Having to stand there silently in that classroom while I proctored that standardized test was probably the most excruciating part of the whole experience for me, precisely because I couldn’t give them any help. I’d never met any of those students before that morning, and I don’t know if I’ll ever see any of them again, but even though I wasn’t about to help them with answers or anything like that (cheating is not learning), I still wanted to say something about my own feelings about standardized tests, and how I’m trying to do what I can, both in my professional and personal lives, to make education less painful and more effective. Instead, all I could do was watch over them as they filled out bubble after bubble, for hours on end, their early-morning anxiousness eventually turning to exhaustion. Proctoring a test like that isn’t teaching, and I knew that coming in, but I’d vastly underestimated how the whole process would leave me feeling just as tired, and more than that, just plain sad.

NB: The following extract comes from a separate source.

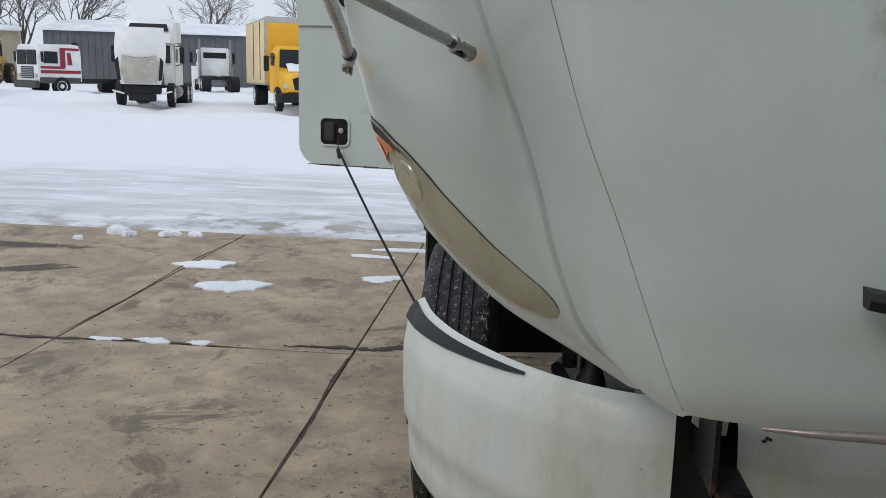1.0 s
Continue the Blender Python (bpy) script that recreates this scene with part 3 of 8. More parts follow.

I probably will keep proctoring these tests here, simply because someone has to (now that I finally have a full-time teaching position, I’m kind of making up for lost time when it comes to volunteering for things that I wasn’t allowed to do as an adjunct in the Toledo area), but if I’m going to do that, then I need to work even harder here to make sure that all students — not just mine — get a quality education, and that they don’t have to suffer quite so much from the pain of taking so many standardized tests throughout their schooling. I have no illusions about being able to proctor these tests in a way that will leave the students liking me, but it would be nice if I could at least get through one of these tests liking myself a lot more than I do right now.